RECORDED DATA:
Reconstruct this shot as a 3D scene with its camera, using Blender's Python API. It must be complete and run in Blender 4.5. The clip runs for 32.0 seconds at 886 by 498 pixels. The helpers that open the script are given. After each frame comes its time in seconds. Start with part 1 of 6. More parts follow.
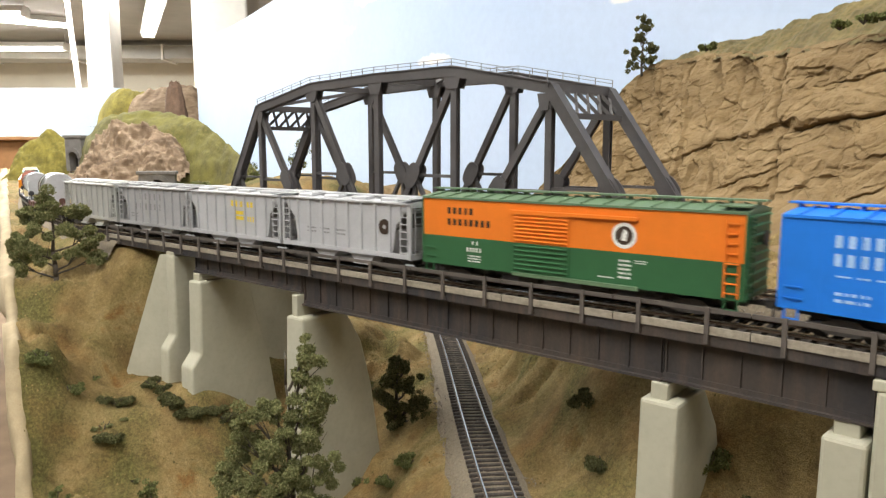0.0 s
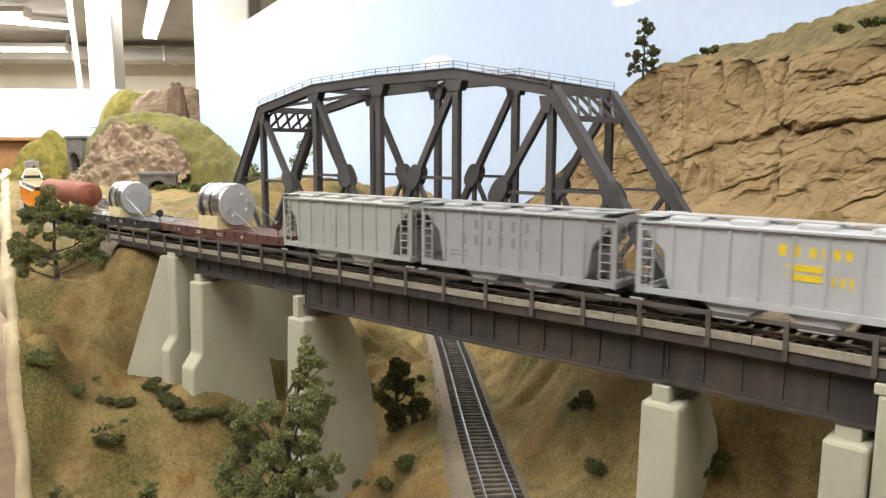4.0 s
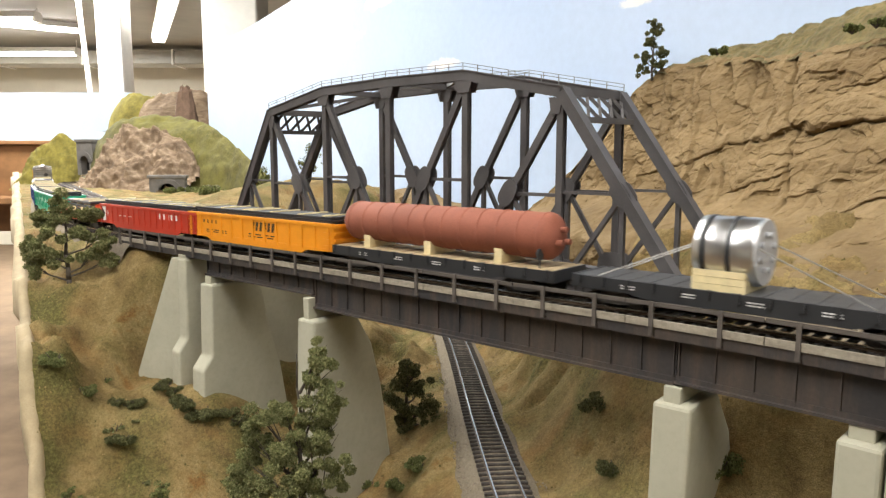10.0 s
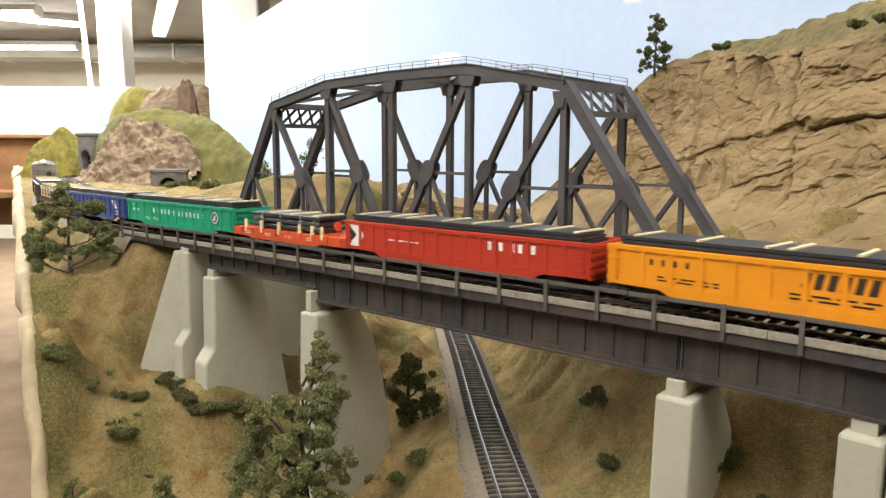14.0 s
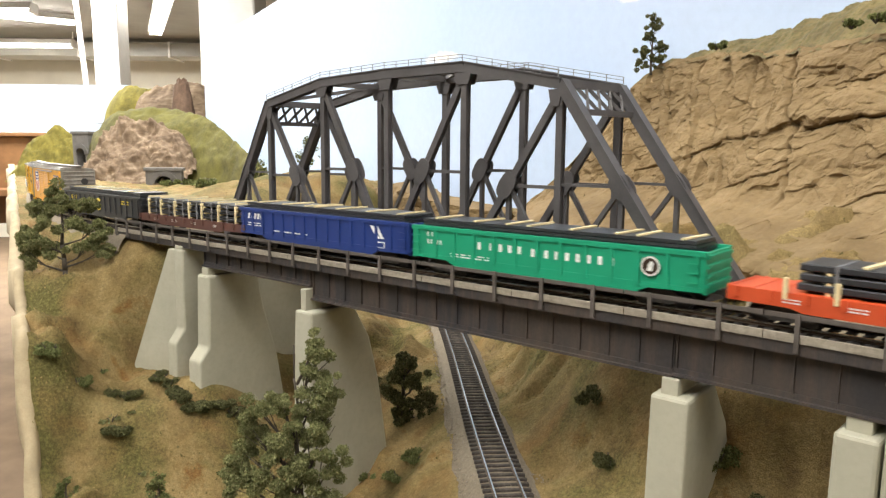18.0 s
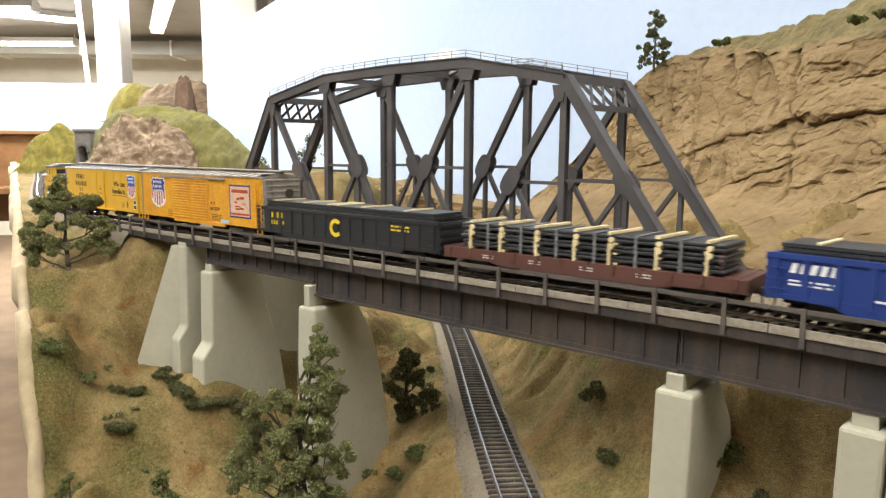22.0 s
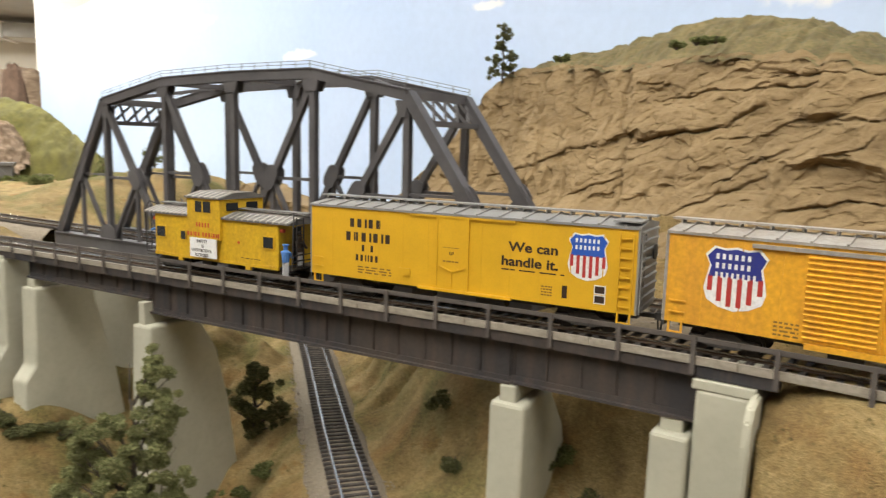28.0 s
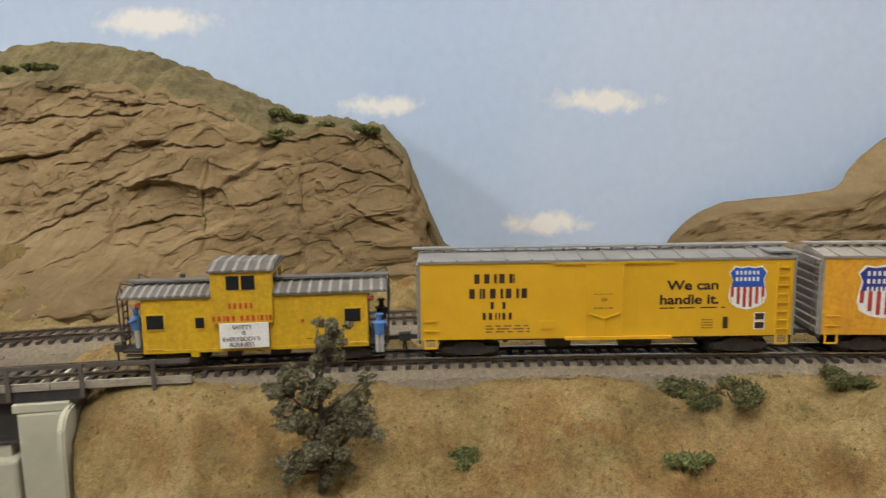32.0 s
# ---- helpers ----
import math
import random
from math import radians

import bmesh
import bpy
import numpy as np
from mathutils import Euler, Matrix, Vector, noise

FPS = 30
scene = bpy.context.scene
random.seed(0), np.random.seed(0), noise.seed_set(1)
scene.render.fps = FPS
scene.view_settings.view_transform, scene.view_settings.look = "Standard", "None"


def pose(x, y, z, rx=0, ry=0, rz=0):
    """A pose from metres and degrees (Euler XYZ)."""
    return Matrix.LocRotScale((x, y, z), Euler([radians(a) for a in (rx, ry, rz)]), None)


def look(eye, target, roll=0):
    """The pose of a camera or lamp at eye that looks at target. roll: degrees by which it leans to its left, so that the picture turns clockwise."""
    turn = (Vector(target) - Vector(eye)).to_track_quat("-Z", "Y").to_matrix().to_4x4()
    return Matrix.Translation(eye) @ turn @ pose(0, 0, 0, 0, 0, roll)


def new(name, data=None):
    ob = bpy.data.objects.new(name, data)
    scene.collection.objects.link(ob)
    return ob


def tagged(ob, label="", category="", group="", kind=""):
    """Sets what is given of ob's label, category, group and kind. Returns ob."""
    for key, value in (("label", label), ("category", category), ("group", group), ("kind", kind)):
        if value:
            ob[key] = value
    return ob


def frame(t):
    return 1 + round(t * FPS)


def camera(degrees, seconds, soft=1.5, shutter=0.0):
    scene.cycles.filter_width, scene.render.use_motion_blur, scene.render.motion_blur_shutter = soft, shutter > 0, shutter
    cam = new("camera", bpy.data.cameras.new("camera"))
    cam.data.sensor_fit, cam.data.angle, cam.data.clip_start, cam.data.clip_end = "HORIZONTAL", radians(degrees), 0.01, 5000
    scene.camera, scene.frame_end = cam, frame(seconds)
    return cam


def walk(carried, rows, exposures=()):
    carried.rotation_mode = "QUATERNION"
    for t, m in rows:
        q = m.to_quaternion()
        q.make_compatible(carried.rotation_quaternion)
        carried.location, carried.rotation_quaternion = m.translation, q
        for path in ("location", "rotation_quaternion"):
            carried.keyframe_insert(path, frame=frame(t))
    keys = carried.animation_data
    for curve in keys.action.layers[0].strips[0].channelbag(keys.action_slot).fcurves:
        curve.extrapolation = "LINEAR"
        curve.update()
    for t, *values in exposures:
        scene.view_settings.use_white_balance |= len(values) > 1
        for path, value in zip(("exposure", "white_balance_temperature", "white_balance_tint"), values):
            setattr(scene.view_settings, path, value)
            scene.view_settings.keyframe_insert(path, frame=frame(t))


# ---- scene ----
cam = camera(64.46, 32.0, soft=1.3, shutter=0.5)
PATH = [
    (0, look((0.0049, -0.0002, 0.0770), (0.0157, 0.9904, -0.0596), -0.02)),
    (0.5, look((0.0040, -0.0017, 0.0780), (0.0141, 0.9899, -0.0512), 0.02)),
    (1, look((0.0037, -0.0021, 0.0782), (0.0102, 0.9895, -0.0517), 0.20)),
    (1.5, look((0.0036, -0.0017, 0.0778), (0.0085, 0.9900, -0.0513), 0.15)),
    (2, look((0.0029, -0.0017, 0.0772), (0.0070, 0.9898, -0.0524), 0.04)),
    (2.5, look((0.0034, -0.0013, 0.0774), (0.0072, 0.9899, -0.0546), -0.03)),
    (3, look((0.0042, -0.0001, 0.0762), (0.0108, 0.9909, -0.0571), 0.06)),
    (3.5, look((0.0046, -0.0000, 0.0765), (0.0136, 0.9909, -0.0573), 0.13)),
    (5.5, look((0.0038, -0.0012, 0.0769), (0.0131, 0.9902, -0.0538), 0.39)),
    (6, look((0.0031, -0.0013, 0.0767), (0.0110, 0.9901, -0.0537), 0.40)),
    (6.5, look((0.0038, -0.0006, 0.0760), (0.0113, 0.9907, -0.0554), 0.43)),
    (7, look((0.0036, -0.0008, 0.0756), (0.0108, 0.9903, -0.0568), 0.42)),
    (7.5, look((0.0036, -0.0017, 0.0772), (0.0099, 0.9894, -0.0558), 0.38)),
    (8, look((0.0040, -0.0016, 0.0773), (0.0080, 0.9897, -0.0543), 0.28)),
    (8.5, look((0.0038, -0.0015, 0.0774), (0.0066, 0.9900, -0.0526), 0.17)),
    (9, look((0.0031, -0.0016, 0.0771), (0.0053, 0.9900, -0.0515), 0.04)),
    (9.5, look((0.0023, -0.0015, 0.0770), (0.0025, 0.9901, -0.0524), -0.13)),
    (10, look((0.0027, -0.0011, 0.0764), (0.0023, 0.9904, -0.0539), 0.03)),
    (10.5, look((0.0033, -0.0017, 0.0770), (0.0034, 0.9896, -0.0543), 0.08)),
    (11, look((0.0032, -0.0015, 0.0766), (0.0040, 0.9899, -0.0546), 0.16)),
    (11.5, look((0.0033, -0.0016, 0.0766), (0.0043, 0.9898, -0.0548), 0.27)),
    (12, look((0.0030, -0.0016, 0.0760), (0.0043, 0.9898, -0.0549), 0.34)),
    (12.5, look((0.0008, -0.0027, 0.0763), (0.0013, 0.9887, -0.0547), 0.21)),
    (13, look((-0.0002, -0.0022, 0.0755), (-0.0020, 0.9890, -0.0570), 0.20)),
    (13.5, look((0.0009, -0.0015, 0.0750), (-0.0008, 0.9894, -0.0595), 0.22)),
    (14, look((0.0011, -0.0017, 0.0751), (0.0003, 0.9889, -0.0613), 0.24)),
    (14.5, look((0.0010, -0.0020, 0.0752), (0.0000, 0.9885, -0.0618), 0.30)),
    (16.5, look((0.0006, -0.0005, 0.0736), (-0.0024, 0.9901, -0.0632), 0.11)),
    (17, look((0.0014, -0.0004, 0.0733), (0.0022, 0.9900, -0.0648), 0.22)),
    (17.5, look((0.0012, -0.0007, 0.0737), (0.0045, 0.9896, -0.0648), 0.38)),
    (18, look((0.0016, -0.0005, 0.0739), (0.0062, 0.9901, -0.0627), 0.43)),
    (18.5, look((0.0019, -0.0006, 0.0739), (0.0073, 0.9901, -0.0617), 0.44)),
    (19, look((-0.0003, -0.0014, 0.0738), (0.0044, 0.9894, -0.0615), 0.31)),
    (19.5, look((-0.0011, -0.0013, 0.0734), (-0.0005, 0.9894, -0.0627), 0.18)),
    (20, look((0.0002, -0.0001, 0.0725), (0.0003, 0.9904, -0.0652), 0.27)),
    (20.5, look((-0.0001, -0.0002, 0.0719), (0.0026, 0.9902, -0.0669), 0.38)),
    (21, look((-0.0002, -0.0008, 0.0728), (0.0032, 0.9894, -0.0669), 0.38)),
    (21.5, look((0.0003, -0.0004, 0.0727), (0.0026, 0.9898, -0.0667), 0.36)),
    (22, look((0.0002, -0.0003, 0.0722), (0.0028, 0.9900, -0.0666), 0.44)),
    (22.5, look((-0.0004, -0.0001, 0.0730), (0.0029, 0.9902, -0.0665), 0.18)),
    (23, look((0.0003, 0.0000, 0.0734), (0.0039, 0.9903, -0.0657), 0.07)),
    (23.5, look((0.0013, 0.0007, 0.0729), (0.0075, 0.9912, -0.0647), 0.04)),
    (24, look((0.0021, 0.0009, 0.0735), (0.0100, 0.9913, -0.0640), -0.08)),
    (24.5, look((0.0028, 0.0015, 0.0735), (0.0123, 0.9922, -0.0622), -0.20)),
    (26.5, look((0.0016, 0.0029, 0.0724), (0.0378, 0.9924, -0.0676), 0.75)),
    (27, look((0.0041, 0.0031, 0.0762), (0.0696, 0.9909, -0.0655), 1.34)),
    (27.5, look((0.0060, 0.0011, 0.0822), (0.1205, 0.9847, -0.0572), 1.34)),
    (28, look((0.0138, -0.0010, 0.0830), (0.2044, 0.9707, -0.0567), 1.45)),
    (28.5, look((0.0239, -0.0093, 0.0814), (0.3119, 0.9356, -0.0744), 0.98)),
    (29, look((0.0315, -0.0287, 0.0940), (0.4506, 0.8679, -0.0519), -1.20)),
    (29.5, look((0.0234, -0.0444, 0.0990), (0.5556, 0.7883, -0.0577), -1.71)),
    (30, look((0.0146, -0.0507, 0.1015), (0.6246, 0.7256, -0.0617), -1.66)),
    (30.5, look((0.0086, -0.0590, 0.1040), (0.6962, 0.6506, -0.0544), -2.24)),
    (31, look((0.0131, -0.0764, 0.1066), (0.7649, 0.5630, -0.0583), -2.04)),
    (31.5, look((0.0189, -0.0834, 0.1072), (0.8083, 0.5116, -0.0459), -0.95)),
    (32, look((0.0315, -0.0887, 0.1077), (0.8427, 0.4776, -0.0381), -0.93)),
]
EXPOSURES = [(0, -0.02), (12, 0.0), (17, 0.08), (25, 0.09), (27, -0.04), (29, -0.02), (30, -0.09), (31, -0.33), (32, -0.52)]
walk(cam, PATH, EXPOSURES)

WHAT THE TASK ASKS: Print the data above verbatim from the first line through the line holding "return 1 + round(t * FPS)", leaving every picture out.

TASK RESULT:
Reconstruct this shot as a 3D scene with its camera, using Blender's Python API. It must be complete and run in Blender 4.5. The clip runs for 32.0 seconds at 886 by 498 pixels. The helpers that open the script are given. After each frame comes its time in seconds. Start with part 1 of 6. More parts follow.
0.0 s
4.0 s
10.0 s
14.0 s
18.0 s
22.0 s
28.0 s
32.0 s
# ---- helpers ----
import math
import random
from math import radians

import bmesh
import bpy
import numpy as np
from mathutils import Euler, Matrix, Vector, noise

FPS = 30
scene = bpy.context.scene
random.seed(0), np.random.seed(0), noise.seed_set(1)
scene.render.fps = FPS
scene.view_settings.view_transform, scene.view_settings.look = "Standard", "None"


def pose(x, y, z, rx=0, ry=0, rz=0):
    """A pose from metres and degrees (Euler XYZ)."""
    return Matrix.LocRotScale((x, y, z), Euler([radians(a) for a in (rx, ry, rz)]), None)


def look(eye, target, roll=0):
    """The pose of a camera or lamp at eye that looks at target. roll: degrees by which it leans to its left, so that the picture turns clockwise."""
    turn = (Vector(target) - Vector(eye)).to_track_quat("-Z", "Y").to_matrix().to_4x4()
    return Matrix.Translation(eye) @ turn @ pose(0, 0, 0, 0, 0, roll)


def new(name, data=None):
    ob = bpy.data.objects.new(name, data)
    scene.collection.objects.link(ob)
    return ob


def tagged(ob, label="", category="", group="", kind=""):
    """Sets what is given of ob's label, category, group and kind. Returns ob."""
    for key, value in (("label", label), ("category", category), ("group", group), ("kind", kind)):
        if value:
            ob[key] = value
    return ob


def frame(t):
    return 1 + round(t * FPS)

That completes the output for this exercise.